Thursday, January 23, 2014

Informix SQL Bug?

A statement like

select * from emplyr where emplyr_name MATCHES "*MC[ ]*D*"

should match any emplyr_name that has MCD in the middle of it, as well as MC D, because [ ]* is supposed to be zero or more of the characters inside the brackets.)  At least, that is what the Informix website would indicate.  However: it does not.  It only returns emplyr_name rows with MC D in them -- apparently [ ]* turns into one or more matches.  Now, if I do this:

select * from emplyr where emplyr_name MATCHES "*MC[ A-z0-9']*D*"

That works pretty much as expected.  My guess is that brackets require more than one character inside of them for zero or more characters to match.  It would be nice if I could figure out a way to enter an escape sequence that says "everything that isn't a blank" instead of A-z0-9'

I tried:

select * from emplyr where emplyr_name MATCHES "*MC *D*"

But that returns only MC D and not MCD rows.

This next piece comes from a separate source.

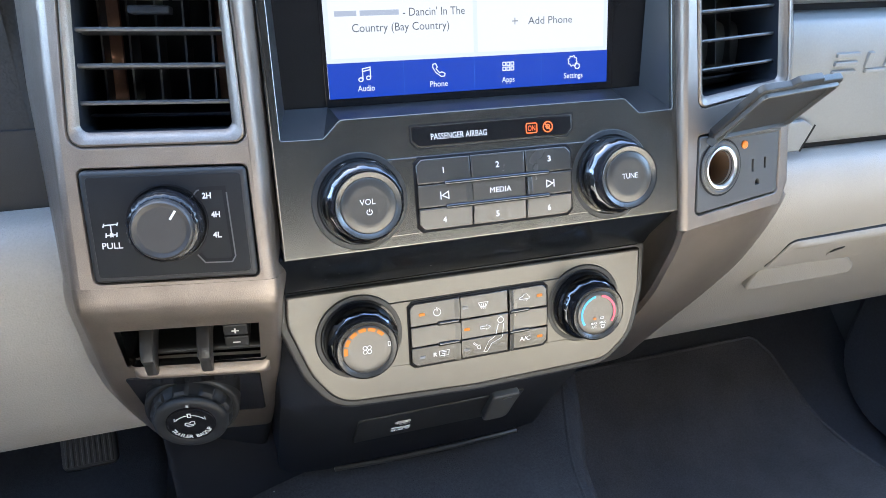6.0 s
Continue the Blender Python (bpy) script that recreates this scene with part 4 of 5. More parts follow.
part("plate_edge", tube([(-0.0360, -0.0413, 0.0004), (0.0, -0.0427, 0.0004), (0.0345, -0.0441, 0.0004)], 0.0009, 8), PEWTER, tb, "thin lit edge under the plate")
M_TK = plane_frame((-0.1845, -0.0150, 0.4062), -8, -8.5)
knob = part("knob", lathe([(0.0246, 0.0052), (0.0256, 0.0066), (0.0258, 0.0084), (0.0252, 0.0100), (0.0238, 0.0111), (0.0220, 0.0114), (0.0196, 0.0108), (0.0178, 0.0104), (0.0170, 0.0096)], 96), SWITCH, tb, "black knob with a rounded rim", 40, M_TB.inverted() @ M_TK @ Matrix.Scale(0.88, 4))
part("flange", lathe([(0.0330, -0.020), (0.0328, -0.0040), (0.0322, -0.0026), (0.0312, -0.0020), (0.0292, -0.0022), (0.0284, -0.0030)], 80), SWITCH, knob, "black round flange", 40)
part("grip", lathe([(0.0282, -0.0040), (0.0284, -0.0010, 0.0010), (0.0283, 0.0020, 0.0030), (0.0278, 0.0040, 0.0030), (0.0264, 0.0054, 0.0016), (0.0250, 0.0058), (0.0240, 0.0060)], 140, 9), SWITCH, knob, "black fluted grip ring", 28)
part("disc", lathe([(0.0171, 0.0100), (0.0169, 0.0107), (0.0160, 0.0108)], 48), GLOSS, knob, "gloss black disc with white marks")
part("arc_mark", ink([arc(0, -0.002, 0.0118, 36, 82, 12), arc(0, -0.002, 0.0118, 98, 144, 12), [(-0.0010, 0.0080), (0.0010, 0.0080), (0.0010, 0.0116), (-0.0010, 0.0116), (-0.0010, 0.0080)], [(0.0080, 0.0072), (0.0106, 0.0044), (0.0102, 0.0076)], [(-0.0080, 0.0072), (-0.0106, 0.0044), (-0.0102, 0.0076)]], 0.0008, 0.0111), WHITE, knob, "white double arrow")
part("dot_mark", ink([[(0.0, 0.0188), (0.0, 0.0212)]], 0.0015, 0.0113), WHITE, knob)
part("truck_symbol", ink([[(-0.0035, -0.0005), (-0.0035, 0.0018), (-0.0005, 0.0018), (0.0004, 0.0030), (0.0028, 0.0030), (0.0028, 0.0002), (-0.0035, -0.0005)], [(-0.0045, 0.0004), (-0.002, -0.0018), (0.002, -0.0014)]], 0.0008, 0.0111), WHITE, knob, "white truck symbol")
word = "TRAILER BACKUP"
for i, ch in enumerate(word):
    if ch == " ":
        continue
    a = 200 + 140 * (i + 0.5) / len(word)
    r = 0.0133
    write(ch, r * math.cos(radians(a)), r * math.sin(radians(a)), 0.0111, 0.0033, WHITE, knob, 0.0026 if ch != "I" else 0.0009, 0.03, a + 90)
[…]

It is possible to do a UNION like this:

select * from emplyr where emplyr_name MATCHES "*MCD*"
UNION
select * from emplyr where emplyr_name MATCHES "*MC D*"

but this complicates the matter, because the select statement is inside an SPL, and the SPL would have to decide whether to do a single select or a union of two selects depending on whether the search string contains blanks.  That's ugly.

UPDATE: Ugly solution, but I did it like this:

-- This is ugly.  We need to do a UNION of SELECT statements in the event
-- that there are any blanks in the search strings to create wild carding for
-- zero or more blanks.  To do this, we find out if any of the search strings
-- contain blanks, and if so, make a version with the blanks removed.  If
-- the blanks removed version is different from the original, do a UNION of
-- SELECTS with both versions of the search string.  However: there are
-- several different strings that could contain blanks.  Rather than create
-- multiple FOREACH loops, it is simpler to UNION these together, regardless
-- of whether the blank replacement did anything.
LET l_noblank_emplyr_name = REPLACE(i_emplyr_name, " ", "");
LET l_noblank_addr = REPLACE(i_addr, " ", "");
LET l_noblank_city = REPLACE(i_city, " ", "");
        FOREACH
            SELECT
emplyr_id,
st,
emplyr_name,
addr_long,
city,
zip_cd,
area_cd,
ph_num[1,3],
ph_num[4,7],
updt_usr_id,
updt_dt
INTO
o_emplyr_id,
o_st,
o_emplyr_name,
o_addr_long,
o_city,
o_zip_cd,
o_area_cd,
o_ph_exchg,
o_ph_num,
o_updt_usr_id,
o_updt_dt
FROM emplyr
WHERE emplyr_name MATCHES i_emplyr_name
 AND (addr_long MATCHES i_addr OR addr_long IS NULL)
 AND (city MATCHES i_city OR city IS NULL)
                 AND (st MATCHES i_st OR st IS NULL)
   AND (area_cd MATCHES i_areacode OR area_cd IS NULL)
                          AND (ph_num MATCHES i_phonenumber OR ph_num IS NULL)
UNION
            SELECT
emplyr_id,
st,
emplyr_name,
addr_long,
city,
zip_cd,
area_cd,
ph_num[1,3],
ph_num[4,7],
updt_usr_id,
updt_dt
FROM emplyr
WHERE emplyr_name MATCHES l_noblank_emplyr_name
 AND (addr_long MATCHES l_noblank_addr OR addr_long IS NULL)
 AND (city MATCHES l_noblank_city OR city IS NULL)
                 AND (st MATCHES i_st OR st IS NULL)
   AND (area_cd MATCHES i_areacode OR area_cd IS NULL)
                          AND (ph_num MATCHES i_phonenumber OR ph_num IS NULL)
ORDER BY emplyr_name

Note that inside an SPL, you can UNION two selects, but only the first SELECT can have an INTO clause, and only the last SELECT can have an ORDER BY clause.  Ugly squared.

1 comment:

Hal Duston said...

Re: your final sentence:

The INTO and ORDER BY clauses apply to the entire statement SELECT ... UNION SELECT ...

The INTO clause has to go somewhere, and the choice of first SELECT vs. second SELECT (third, etc) is arbitrary, yes, but it makes a sort of sense.

As for the ORDER BY clause, think of it like this:

(
SELECT ...
UNION
SELECT ...
) ORDER BY ...

N.B. I have only 11 months of Informix experience, but nearly 20 years of Oracle experience.